In the contract signed by Ukrinterenergo and Inter RAO at the end of 2014 for supplies of electricity to Russia the peninsula is called "the Crimean Federal District of the Russian Federation"
Ukraine’s Prime Minister Arseny Yatsenyuk ITAR-TASS/Maksim Nikitin
Ukraine’s Prime Minister Arseny Yatsenyuk
© ITAR-TASS/Maksim Nikitin

KIEV, January 20. /TASS/. Ukraine’s Prime Minister Arseniy Yatsenyuk has demanded explanation from the Minister of Energy and Coalmines, Volodymyr Demchishin, why an agreement the state power utility enterprise Ukrinterenergo has signed with the Russian company Inter RAO recognizes Crimea as a part of Russia, the Levy Bereg news portal says quoting a copy of Yatsenyuk’s instructive letter.

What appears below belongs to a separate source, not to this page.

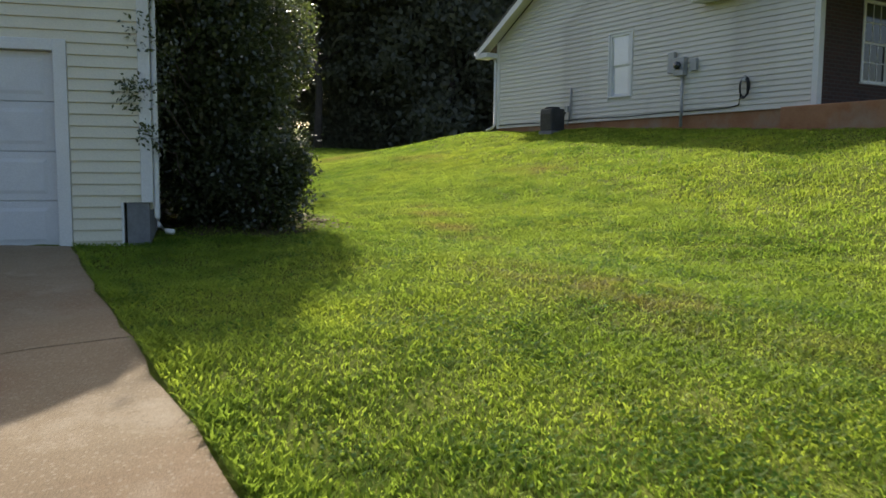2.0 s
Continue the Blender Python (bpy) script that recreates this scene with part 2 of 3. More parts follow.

In part, it quotes a contract denoting Crimea as "the Crimean Federal District of the Russian Federation". In Yatsenyuk’s opinion, the fact can be interpreted as recognition of Russia’s sovereignty over the Crimean Peninsula by Ukraine, the report indicates.

Ukrinterenergo and Inter RAO signed a twelve-month contract for supplies of electricity to Russia at the end of 2014. It took effect as of December 30, 2014, and envisions a regular schedule of power transmissions to the peninsula in the amount of up to 1,500 MW.

Crimea, formerly an autonomous region of Ukraine, reunited with Russia after an interval of 60 years in March 2014 on the basis of a referendum where its population had a landslide of vote in favor of “going back home", as the local residents would put it.